Monday, November 21, 2011

One More Thing for the Wall

By now you are probably all sick of reading about my gallery wall, but I did have one more project in the works that I decided to finish after posting about the wall. It is now finished and hung with all the others.

It all started, like so many things, with Pintrest. I saw this and completely fell in love.


It's black, it's shiny, it's contemporary, and it sparkles. Basically, it's everything that I love in decor.

I had a necklace rack that I made about fifteen years ago, with my mom's help, that I wanted to repurpose as wall art. I had incorporated it in the original gallery wall layout, but didn't know how I wanted to decorate it. After seeing this centerpiece, I decided to do an interpretation of it on my old necklace rack.

I started by purchasing a length of crystal garland, some large crystal drops, jewelry chain, and a package of jumprings.


I attached the large drops to sections of the crystal garland and chain (this will make a lot more sense in pictures below), and I spray painted the necklace rack with black gloss spray paint left over from the canvas piece I did a couple of weeks ago. Once the paint was dry, I attached the lengths of crystal with jumprings.


It was looking mighty fine at this point, but was still a bit plain. I decided to try something that I had been pondering and Google searched about. I decided to try using contact paper to add some text to the piece. Ideally I would have used vinyl, but I'm working with what I got.


After settling on a font and size, I printed the word "Family" and taped it to my self-healing mat on top of a piece of white contact paper (also known as adhesive shelf liner). Then I got to work with my craft knife. (Have I mentioned that I want a Silhouette?)

After cutting out each letter, I tried a tip I had read about in blog land--using drywall tape in lieu of transfer tape. I cut a length of drywall tape and placed it over my whole cut piece, then carefully removed the pieces I didn't want (the outside pieces, if you will) so that the letters will still lined up straight. I flipped the whole thing over and removed the backing to expose the sticky side of the contact paper.

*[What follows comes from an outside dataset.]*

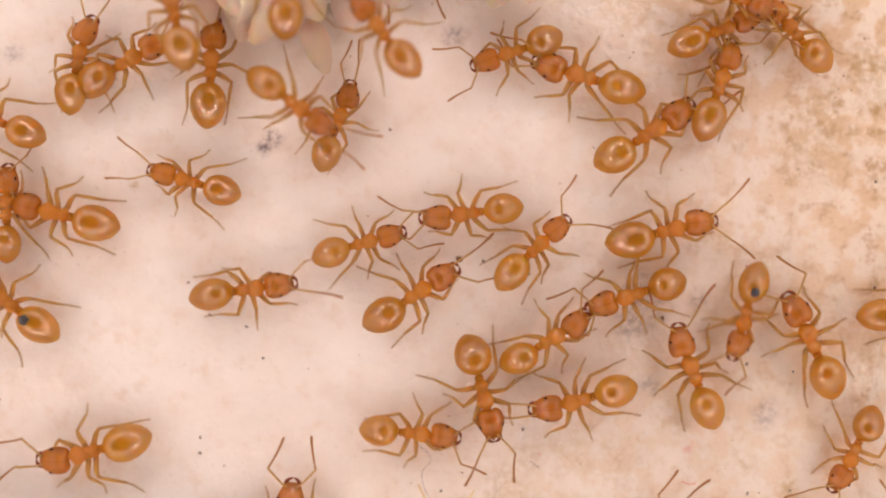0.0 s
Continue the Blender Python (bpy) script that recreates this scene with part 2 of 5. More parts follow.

I stuck the whole thing on my painted former-necklace rack and thoroughly rubbed the whole thing to make sure it was good and stuck. Then carefully peeled back the drywall tape, making sure that I didn't pull up any contact paper with it, rubbed the letters again for good measure, and stepped back to admire my work.


I think it actually turned out very well. You can't even tell it isn't vinyl from a distance.


And with it hung on the wall as it is, no one is likely to take a close look at it; just stand there and admire it. Oh, am I the only one who does that?


Anyone have some brilliant (and cheaper) alternatives they would like to share? Any new crafts that you sit back and lovingly admire? Have you been inspired lately to reinterpret something you have seen and love to fit your needs?

PS. This project was updated on 1/13/2012 at Updates to "The Wall" with Cameo.

2 comments:

Shannon said...

Beautiful! I am very impressed that you hand-cut all of those letters...

Heather said...

Thank you! It's actually wasn't that bad cutting the letters. It's not a long word and I chose a thick font.